Ailaaj was founded by professionals with years of experience in health care delivery and medical practice. Both startups were incubated by the Fazaldin Group, which is best known for its retail pharmacy chain Fazal Din and Sons and has been a pioneer in Pakistan’s healthcare sector for over 70 years.
The Group has extensive experience in medicine procurement, supply chain management, distribution, and sales, and, as a result of its presence in the sector since the 1940s, also understands the operations of various subsectors such as insurance. The Fazal Din Group, now in its fourth generation, is continuing the family tradition of modernizing the country’s healthcare services by advancing the currently siloed digital healthcare sector in Pakistan by establishing Ailaaj as a full-stack digital healthcare platform.
Today, Ailaaj says it is entering the Pakistani pharmaceutical sector, which is estimated to be worth $4 billion.
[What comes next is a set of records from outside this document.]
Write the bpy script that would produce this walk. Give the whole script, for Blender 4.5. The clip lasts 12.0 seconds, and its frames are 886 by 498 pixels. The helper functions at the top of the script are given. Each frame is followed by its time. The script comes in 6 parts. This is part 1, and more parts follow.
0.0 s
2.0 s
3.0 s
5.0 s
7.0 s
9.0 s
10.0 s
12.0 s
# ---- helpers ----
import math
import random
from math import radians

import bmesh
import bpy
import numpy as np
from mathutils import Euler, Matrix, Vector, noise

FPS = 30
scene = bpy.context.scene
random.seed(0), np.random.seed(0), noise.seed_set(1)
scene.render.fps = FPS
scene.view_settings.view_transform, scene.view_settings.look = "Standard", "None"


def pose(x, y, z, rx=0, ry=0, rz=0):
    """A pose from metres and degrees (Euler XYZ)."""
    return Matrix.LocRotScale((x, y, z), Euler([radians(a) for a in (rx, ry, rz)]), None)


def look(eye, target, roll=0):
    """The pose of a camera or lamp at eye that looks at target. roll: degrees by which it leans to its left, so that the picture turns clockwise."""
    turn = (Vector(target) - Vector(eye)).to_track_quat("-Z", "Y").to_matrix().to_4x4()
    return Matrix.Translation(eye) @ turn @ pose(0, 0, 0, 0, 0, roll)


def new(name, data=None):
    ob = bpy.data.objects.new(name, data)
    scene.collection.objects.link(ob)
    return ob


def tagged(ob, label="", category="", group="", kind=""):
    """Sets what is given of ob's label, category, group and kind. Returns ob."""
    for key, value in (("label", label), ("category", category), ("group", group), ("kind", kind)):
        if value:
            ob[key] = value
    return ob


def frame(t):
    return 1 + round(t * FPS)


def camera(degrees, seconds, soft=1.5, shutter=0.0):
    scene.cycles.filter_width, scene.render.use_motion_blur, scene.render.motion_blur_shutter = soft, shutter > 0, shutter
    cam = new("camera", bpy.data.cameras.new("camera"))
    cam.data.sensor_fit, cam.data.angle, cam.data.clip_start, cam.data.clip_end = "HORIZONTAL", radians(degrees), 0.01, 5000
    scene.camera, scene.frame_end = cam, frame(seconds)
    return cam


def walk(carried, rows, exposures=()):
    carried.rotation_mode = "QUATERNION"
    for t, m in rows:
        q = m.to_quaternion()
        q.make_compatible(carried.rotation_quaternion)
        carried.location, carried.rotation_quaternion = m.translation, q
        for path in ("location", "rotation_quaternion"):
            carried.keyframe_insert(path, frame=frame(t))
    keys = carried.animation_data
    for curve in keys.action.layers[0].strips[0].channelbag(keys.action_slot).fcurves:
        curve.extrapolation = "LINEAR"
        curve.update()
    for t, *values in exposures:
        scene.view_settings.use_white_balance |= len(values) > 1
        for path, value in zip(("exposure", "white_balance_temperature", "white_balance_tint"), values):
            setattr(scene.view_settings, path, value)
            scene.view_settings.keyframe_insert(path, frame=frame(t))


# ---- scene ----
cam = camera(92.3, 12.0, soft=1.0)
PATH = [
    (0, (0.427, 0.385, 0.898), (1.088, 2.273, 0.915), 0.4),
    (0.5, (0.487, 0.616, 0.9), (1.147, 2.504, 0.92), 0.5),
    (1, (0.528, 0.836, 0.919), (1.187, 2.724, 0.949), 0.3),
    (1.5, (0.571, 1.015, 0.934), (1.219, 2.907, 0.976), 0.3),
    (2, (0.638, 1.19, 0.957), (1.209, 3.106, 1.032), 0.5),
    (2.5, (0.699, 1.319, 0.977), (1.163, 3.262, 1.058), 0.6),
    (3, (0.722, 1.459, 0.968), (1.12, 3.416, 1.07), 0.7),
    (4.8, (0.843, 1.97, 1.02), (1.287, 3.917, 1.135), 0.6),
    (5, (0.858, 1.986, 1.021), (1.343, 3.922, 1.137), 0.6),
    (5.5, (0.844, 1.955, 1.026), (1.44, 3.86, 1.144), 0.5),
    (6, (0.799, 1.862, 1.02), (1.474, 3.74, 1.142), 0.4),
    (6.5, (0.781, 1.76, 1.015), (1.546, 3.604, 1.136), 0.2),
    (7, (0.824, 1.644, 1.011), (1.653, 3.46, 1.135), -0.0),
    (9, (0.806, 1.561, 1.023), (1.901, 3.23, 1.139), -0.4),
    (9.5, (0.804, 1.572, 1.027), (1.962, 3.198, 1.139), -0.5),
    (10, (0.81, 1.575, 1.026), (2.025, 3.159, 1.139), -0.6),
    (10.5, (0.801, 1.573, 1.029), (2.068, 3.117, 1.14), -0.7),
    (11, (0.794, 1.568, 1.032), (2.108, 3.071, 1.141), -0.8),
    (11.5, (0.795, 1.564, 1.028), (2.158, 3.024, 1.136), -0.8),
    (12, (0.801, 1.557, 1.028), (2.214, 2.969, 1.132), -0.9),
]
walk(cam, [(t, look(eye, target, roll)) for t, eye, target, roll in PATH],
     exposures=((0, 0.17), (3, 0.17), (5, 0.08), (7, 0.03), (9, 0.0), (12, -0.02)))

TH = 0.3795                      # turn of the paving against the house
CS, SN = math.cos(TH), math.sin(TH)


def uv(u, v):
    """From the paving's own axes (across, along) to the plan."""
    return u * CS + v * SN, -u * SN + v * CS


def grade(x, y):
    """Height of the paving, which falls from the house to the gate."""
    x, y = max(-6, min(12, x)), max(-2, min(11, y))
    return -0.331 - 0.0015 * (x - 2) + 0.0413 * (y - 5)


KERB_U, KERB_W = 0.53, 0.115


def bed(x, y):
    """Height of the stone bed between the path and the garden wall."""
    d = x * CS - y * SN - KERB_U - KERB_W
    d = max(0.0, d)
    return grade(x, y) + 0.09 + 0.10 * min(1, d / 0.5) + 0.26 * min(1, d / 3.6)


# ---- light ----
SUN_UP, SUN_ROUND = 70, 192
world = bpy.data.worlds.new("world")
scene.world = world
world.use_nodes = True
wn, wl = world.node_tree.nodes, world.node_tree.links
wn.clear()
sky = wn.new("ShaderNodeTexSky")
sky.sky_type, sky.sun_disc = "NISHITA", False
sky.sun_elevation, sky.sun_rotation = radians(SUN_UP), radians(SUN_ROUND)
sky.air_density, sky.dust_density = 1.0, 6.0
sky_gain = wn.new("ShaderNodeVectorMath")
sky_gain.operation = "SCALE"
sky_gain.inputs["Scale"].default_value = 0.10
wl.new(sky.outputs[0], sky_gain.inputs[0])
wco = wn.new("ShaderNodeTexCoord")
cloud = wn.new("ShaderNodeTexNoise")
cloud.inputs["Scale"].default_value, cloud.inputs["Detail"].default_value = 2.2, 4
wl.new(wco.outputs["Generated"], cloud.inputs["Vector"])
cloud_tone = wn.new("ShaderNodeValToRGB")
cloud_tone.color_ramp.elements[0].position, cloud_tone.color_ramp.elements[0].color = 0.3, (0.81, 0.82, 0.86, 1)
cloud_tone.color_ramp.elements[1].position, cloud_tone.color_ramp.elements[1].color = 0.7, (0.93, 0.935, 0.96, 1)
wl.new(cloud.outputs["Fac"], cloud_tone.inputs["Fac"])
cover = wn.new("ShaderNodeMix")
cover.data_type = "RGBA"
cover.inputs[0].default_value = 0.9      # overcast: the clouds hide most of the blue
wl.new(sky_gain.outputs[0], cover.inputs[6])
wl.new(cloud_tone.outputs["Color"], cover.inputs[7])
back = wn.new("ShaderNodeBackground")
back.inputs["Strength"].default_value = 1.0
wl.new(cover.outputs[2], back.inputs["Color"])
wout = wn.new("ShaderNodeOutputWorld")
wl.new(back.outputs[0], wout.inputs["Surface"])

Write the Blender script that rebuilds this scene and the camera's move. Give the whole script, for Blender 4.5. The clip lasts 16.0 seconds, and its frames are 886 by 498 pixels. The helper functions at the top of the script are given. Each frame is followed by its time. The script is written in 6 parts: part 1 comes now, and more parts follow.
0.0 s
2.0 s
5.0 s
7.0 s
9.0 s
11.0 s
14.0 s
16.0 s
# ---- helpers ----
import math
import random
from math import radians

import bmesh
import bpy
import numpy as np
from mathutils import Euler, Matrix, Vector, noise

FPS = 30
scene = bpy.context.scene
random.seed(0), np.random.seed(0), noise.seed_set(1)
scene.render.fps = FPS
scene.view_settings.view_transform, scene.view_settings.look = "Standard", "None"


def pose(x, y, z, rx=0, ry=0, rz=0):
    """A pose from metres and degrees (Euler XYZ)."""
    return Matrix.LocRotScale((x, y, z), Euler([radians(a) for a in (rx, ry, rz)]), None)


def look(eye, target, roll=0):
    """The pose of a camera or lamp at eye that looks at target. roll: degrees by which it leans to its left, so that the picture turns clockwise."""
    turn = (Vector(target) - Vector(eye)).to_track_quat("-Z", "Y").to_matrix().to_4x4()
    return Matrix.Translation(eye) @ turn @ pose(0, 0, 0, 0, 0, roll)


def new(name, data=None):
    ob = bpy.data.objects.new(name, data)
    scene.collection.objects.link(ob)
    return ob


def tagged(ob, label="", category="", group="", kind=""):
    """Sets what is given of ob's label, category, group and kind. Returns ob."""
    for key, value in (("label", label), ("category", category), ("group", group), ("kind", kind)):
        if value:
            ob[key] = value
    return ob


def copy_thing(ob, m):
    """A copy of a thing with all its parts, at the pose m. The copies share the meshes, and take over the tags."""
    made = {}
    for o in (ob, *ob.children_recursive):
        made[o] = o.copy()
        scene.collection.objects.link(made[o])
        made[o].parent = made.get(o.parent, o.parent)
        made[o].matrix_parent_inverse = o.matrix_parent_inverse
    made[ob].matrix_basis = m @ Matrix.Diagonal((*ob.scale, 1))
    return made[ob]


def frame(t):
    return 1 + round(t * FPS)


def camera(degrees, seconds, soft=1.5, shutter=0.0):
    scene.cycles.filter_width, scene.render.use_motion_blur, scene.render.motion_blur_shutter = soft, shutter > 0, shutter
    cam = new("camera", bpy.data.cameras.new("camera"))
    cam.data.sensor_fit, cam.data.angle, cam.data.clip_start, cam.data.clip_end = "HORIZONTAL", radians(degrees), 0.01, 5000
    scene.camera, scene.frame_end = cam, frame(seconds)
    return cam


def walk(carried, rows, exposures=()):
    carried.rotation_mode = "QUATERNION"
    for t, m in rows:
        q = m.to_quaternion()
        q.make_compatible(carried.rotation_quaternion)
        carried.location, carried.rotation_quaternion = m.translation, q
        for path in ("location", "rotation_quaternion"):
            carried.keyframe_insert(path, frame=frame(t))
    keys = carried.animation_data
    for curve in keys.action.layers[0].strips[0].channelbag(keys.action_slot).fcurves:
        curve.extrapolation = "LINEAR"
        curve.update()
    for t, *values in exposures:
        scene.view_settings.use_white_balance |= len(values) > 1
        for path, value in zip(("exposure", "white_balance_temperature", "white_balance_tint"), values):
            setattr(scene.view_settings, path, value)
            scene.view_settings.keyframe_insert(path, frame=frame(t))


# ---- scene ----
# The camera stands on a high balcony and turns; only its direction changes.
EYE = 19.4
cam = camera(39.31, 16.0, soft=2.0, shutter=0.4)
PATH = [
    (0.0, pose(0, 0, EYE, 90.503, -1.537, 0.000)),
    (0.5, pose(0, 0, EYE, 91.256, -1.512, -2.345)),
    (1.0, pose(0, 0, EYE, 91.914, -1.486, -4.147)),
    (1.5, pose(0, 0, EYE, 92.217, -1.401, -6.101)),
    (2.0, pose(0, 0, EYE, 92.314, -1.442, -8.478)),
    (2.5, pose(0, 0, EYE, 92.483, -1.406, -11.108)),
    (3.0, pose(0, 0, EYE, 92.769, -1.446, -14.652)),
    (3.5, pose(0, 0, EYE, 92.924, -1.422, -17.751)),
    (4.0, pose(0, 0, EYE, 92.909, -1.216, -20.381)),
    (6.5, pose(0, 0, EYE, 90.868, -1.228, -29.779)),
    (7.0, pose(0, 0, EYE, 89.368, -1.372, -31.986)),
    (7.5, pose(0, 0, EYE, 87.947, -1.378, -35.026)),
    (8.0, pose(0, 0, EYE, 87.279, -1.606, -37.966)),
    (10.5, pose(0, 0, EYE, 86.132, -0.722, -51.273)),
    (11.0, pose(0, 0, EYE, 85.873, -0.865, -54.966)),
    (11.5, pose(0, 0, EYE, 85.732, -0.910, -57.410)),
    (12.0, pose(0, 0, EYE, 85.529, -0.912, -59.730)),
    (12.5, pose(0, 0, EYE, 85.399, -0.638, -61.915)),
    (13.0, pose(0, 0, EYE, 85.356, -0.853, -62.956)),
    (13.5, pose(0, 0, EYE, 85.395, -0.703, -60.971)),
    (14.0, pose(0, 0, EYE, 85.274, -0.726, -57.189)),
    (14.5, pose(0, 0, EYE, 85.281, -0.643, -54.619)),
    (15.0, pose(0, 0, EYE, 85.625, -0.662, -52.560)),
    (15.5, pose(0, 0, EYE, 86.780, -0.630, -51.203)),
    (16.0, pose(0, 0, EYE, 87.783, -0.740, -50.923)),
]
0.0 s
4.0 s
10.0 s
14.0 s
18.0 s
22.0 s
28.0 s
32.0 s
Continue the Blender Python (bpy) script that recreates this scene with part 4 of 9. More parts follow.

According to data from the Pakistan Bureau of Statistics (PBS), healthcare spending in Pakistan has continued to rise over the last decade and a half on a per-capita basis.
According to PBS data, average monthly healthcare spending in Pakistan has increased from Rs56 per person in 2002 to Rs335 per person in 2018, an average annual growth rate of 11.8 percent.
“The natural progression will be to leverage key opinion leaders in the baby and beauty sectors through social commerce,” the company stated in a statement. “Pharmaceuticals, cosmetics, and baby products, as well as physician consultations and laboratory testing, represent a roughly $20 billion market,” it added.
“With Ailaaj, we partner with a brand owned by the Fazal Din brothers that is focused on disrupting their legacy business through cross-generational learning and foreign education, resulting in a highly formidable team,” Salaal Hasan, director venture capital at JS Group, explained.
“With a PC-2 positive eCommerce business model and strong unit economics in B2B telemedicine, Ailaaj is well-positioned for accelerated growth in a post-Covid Pakistan, where the doctor-patient ratio and government spending on healthcare remains extremely low,” he added.
Following the acquisition and financing, the company intends to expand its product offering and introduce a diverse range of products and services to assist patients in obtaining an overall healthcare experience. According to the CEO, the funds will be used for marketing, technology stack development, and team expansion.
While the rebranded entity aims to provide an unmatched healthcare experience in a digital environment, it bodes well for the startup ecosystem in particular. It’s always encouraging to learn that two startups in a sector providing distinct patient services have scaled to become a single entity. While this may speak to the health technology sector’s growth prospects, it also establishes a precedent for other startups to follow a similar path in order to accelerate growth.
Marham.pk, Ailaaj’s competitor in the health tech space, recently announced a $1 million funding round. Sehat Kahani and Dawaai.pk previously announced that they had raised $1.5 million and $8.5 million, respectively, for their startups.